/---
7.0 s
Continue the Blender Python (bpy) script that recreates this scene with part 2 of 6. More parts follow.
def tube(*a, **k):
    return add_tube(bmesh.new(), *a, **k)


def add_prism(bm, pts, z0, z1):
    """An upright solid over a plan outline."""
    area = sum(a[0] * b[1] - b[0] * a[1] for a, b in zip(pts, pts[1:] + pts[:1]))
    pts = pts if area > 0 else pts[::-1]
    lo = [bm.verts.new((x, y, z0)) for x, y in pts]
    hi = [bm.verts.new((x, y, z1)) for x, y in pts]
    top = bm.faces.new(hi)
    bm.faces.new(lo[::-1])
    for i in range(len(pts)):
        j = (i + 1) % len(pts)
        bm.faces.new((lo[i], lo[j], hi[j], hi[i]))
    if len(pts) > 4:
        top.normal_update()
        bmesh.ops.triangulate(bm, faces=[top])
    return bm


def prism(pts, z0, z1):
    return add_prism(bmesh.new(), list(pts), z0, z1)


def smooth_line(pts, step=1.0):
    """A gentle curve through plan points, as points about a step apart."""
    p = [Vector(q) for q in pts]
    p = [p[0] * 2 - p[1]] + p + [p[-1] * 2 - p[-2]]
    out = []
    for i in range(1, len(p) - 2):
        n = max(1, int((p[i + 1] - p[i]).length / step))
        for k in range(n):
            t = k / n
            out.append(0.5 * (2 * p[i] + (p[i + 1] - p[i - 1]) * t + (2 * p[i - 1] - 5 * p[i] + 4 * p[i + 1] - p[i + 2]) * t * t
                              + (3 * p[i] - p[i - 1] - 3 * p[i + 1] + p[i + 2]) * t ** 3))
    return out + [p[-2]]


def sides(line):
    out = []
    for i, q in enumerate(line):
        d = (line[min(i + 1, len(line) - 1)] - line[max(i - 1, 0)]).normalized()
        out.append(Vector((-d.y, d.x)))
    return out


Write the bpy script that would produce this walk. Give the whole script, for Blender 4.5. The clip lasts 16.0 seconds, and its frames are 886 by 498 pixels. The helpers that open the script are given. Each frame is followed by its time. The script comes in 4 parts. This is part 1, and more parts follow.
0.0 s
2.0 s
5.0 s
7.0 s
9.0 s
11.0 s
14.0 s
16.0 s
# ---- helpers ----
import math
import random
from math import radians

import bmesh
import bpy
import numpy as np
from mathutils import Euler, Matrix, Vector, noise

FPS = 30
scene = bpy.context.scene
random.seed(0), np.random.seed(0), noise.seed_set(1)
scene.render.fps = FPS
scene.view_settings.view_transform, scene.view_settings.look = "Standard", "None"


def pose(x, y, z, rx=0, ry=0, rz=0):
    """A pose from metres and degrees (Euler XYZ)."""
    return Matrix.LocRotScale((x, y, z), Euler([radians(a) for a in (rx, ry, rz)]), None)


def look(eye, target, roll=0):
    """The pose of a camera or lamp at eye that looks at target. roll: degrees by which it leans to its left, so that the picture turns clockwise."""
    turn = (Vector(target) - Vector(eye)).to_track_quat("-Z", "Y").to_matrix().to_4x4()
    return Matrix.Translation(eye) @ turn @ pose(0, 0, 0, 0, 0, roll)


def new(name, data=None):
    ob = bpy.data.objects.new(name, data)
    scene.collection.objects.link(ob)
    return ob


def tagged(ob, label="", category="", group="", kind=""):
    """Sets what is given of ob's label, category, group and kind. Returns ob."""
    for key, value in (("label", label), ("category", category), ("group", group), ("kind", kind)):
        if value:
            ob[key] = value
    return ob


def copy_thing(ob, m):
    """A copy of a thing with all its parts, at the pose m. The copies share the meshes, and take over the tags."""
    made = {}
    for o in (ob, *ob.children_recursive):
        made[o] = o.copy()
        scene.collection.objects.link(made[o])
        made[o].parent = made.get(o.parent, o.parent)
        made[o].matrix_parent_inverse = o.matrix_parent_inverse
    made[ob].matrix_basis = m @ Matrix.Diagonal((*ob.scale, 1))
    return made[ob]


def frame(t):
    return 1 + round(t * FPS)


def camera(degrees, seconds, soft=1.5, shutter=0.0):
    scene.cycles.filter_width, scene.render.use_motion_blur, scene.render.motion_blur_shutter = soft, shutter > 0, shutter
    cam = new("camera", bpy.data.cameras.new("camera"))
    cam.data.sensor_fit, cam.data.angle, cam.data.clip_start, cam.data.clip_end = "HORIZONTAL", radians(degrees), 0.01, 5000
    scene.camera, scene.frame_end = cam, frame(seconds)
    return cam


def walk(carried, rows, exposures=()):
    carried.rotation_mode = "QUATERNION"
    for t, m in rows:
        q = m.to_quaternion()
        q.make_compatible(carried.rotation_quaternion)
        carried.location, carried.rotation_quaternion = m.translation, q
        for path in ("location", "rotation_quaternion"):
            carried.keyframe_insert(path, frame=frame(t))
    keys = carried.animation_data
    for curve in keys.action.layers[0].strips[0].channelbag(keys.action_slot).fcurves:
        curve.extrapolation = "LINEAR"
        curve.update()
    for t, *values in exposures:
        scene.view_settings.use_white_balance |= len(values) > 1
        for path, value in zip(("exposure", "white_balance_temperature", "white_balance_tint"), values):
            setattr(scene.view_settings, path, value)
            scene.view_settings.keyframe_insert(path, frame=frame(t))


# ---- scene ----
\---
PROBLEM TO WORK ON:
Your task is to reproduce all of the records exactly.

SOLVED PROBLEM:
7.0 s
Continue the Blender Python (bpy) script that recreates this scene with part 2 of 6. More parts follow.
def tube(*a, **k):
    return add_tube(bmesh.new(), *a, **k)


def add_prism(bm, pts, z0, z1):
    """An upright solid over a plan outline."""
    area = sum(a[0] * b[1] - b[0] * a[1] for a, b in zip(pts, pts[1:] + pts[:1]))
    pts = pts if area > 0 else pts[::-1]
    lo = [bm.verts.new((x, y, z0)) for x, y in pts]
    hi = [bm.verts.new((x, y, z1)) for x, y in pts]
    top = bm.faces.new(hi)
    bm.faces.new(lo[::-1])
    for i in range(len(pts)):
        j = (i + 1) % len(pts)
        bm.faces.new((lo[i], lo[j], hi[j], hi[i]))
    if len(pts) > 4:
        top.normal_update()
        bmesh.ops.triangulate(bm, faces=[top])
    return bm


def prism(pts, z0, z1):
    return add_prism(bmesh.new(), list(pts), z0, z1)


def smooth_line(pts, step=1.0):
    """A gentle curve through plan points, as points about a step apart."""
    p = [Vector(q) for q in pts]
    p = [p[0] * 2 - p[1]] + p + [p[-1] * 2 - p[-2]]
    out = []
    for i in range(1, len(p) - 2):
        n = max(1, int((p[i + 1] - p[i]).length / step))
        for k in range(n):
            t = k / n
            out.append(0.5 * (2 * p[i] + (p[i + 1] - p[i - 1]) * t + (2 * p[i - 1] - 5 * p[i] + 4 * p[i + 1] - p[i + 2]) * t * t
                              + (3 * p[i] - p[i - 1] - 3 * p[i + 1] + p[i + 2]) * t ** 3))
    return out + [p[-2]]


def sides(line):
    out = []
    for i, q in enumerate(line):
        d = (line[min(i + 1, len(line) - 1)] - line[max(i - 1, 0)]).normalized()
        out.append(Vector((-d.y, d.x)))
    return out


Write the bpy script that would produce this walk. Give the whole script, for Blender 4.5. The clip lasts 16.0 seconds, and its frames are 886 by 498 pixels. The helpers that open the script are given. Each frame is followed by its time. The script comes in 4 parts. This is part 1, and more parts follow.
0.0 s
2.0 s
5.0 s
7.0 s
9.0 s
11.0 s
14.0 s
16.0 s
# ---- helpers ----
import math
import random
from math import radians

import bmesh
import bpy
import numpy as np
from mathutils import Euler, Matrix, Vector, noise

FPS = 30
scene = bpy.context.scene
random.seed(0), np.random.seed(0), noise.seed_set(1)
scene.render.fps = FPS
scene.view_settings.view_transform, scene.view_settings.look = "Standard", "None"


def pose(x, y, z, rx=0, ry=0, rz=0):
    """A pose from metres and degrees (Euler XYZ)."""
    return Matrix.LocRotScale((x, y, z), Euler([radians(a) for a in (rx, ry, rz)]), None)


def look(eye, target, roll=0):
    """The pose of a camera or lamp at eye that looks at target. roll: degrees by which it leans to its left, so that the picture turns clockwise."""
    turn = (Vector(target) - Vector(eye)).to_track_quat("-Z", "Y").to_matrix().to_4x4()
    return Matrix.Translation(eye) @ turn @ pose(0, 0, 0, 0, 0, roll)


def new(name, data=None):
    ob = bpy.data.objects.new(name, data)
    scene.collection.objects.link(ob)
    return ob


def tagged(ob, label="", category="", group="", kind=""):
    """Sets what is given of ob's label, category, group and kind. Returns ob."""
    for key, value in (("label", label), ("category", category), ("group", group), ("kind", kind)):
        if value:
            ob[key] = value
    return ob


def copy_thing(ob, m):
    """A copy of a thing with all its parts, at the pose m. The copies share the meshes, and take over the tags."""
    made = {}
    for o in (ob, *ob.children_recursive):
        made[o] = o.copy()
        scene.collection.objects.link(made[o])
        made[o].parent = made.get(o.parent, o.parent)
        made[o].matrix_parent_inverse = o.matrix_parent_inverse
    made[ob].matrix_basis = m @ Matrix.Diagonal((*ob.scale, 1))
    return made[ob]


def frame(t):
    return 1 + round(t * FPS)


def camera(degrees, seconds, soft=1.5, shutter=0.0):
    scene.cycles.filter_width, scene.render.use_motion_blur, scene.render.motion_blur_shutter = soft, shutter > 0, shutter
    cam = new("camera", bpy.data.cameras.new("camera"))
    cam.data.sensor_fit, cam.data.angle, cam.data.clip_start, cam.data.clip_end = "HORIZONTAL", radians(degrees), 0.01, 5000
    scene.camera, scene.frame_end = cam, frame(seconds)
    return cam


def walk(carried, rows, exposures=()):
    carried.rotation_mode = "QUATERNION"
    for t, m in rows:
        q = m.to_quaternion()
        q.make_compatible(carried.rotation_quaternion)
        carried.location, carried.rotation_quaternion = m.translation, q
        for path in ("location", "rotation_quaternion"):
            carried.keyframe_insert(path, frame=frame(t))
    keys = carried.animation_data
    for curve in keys.action.layers[0].strips[0].channelbag(keys.action_slot).fcurves:
        curve.extrapolation = "LINEAR"
        curve.update()
    for t, *values in exposures:
        scene.view_settings.use_white_balance |= len(values) > 1
        for path, value in zip(("exposure", "white_balance_temperature", "white_balance_tint"), values):
            setattr(scene.view_settings, path, value)
            scene.view_settings.keyframe_insert(path, frame=frame(t))


# ---- scene ----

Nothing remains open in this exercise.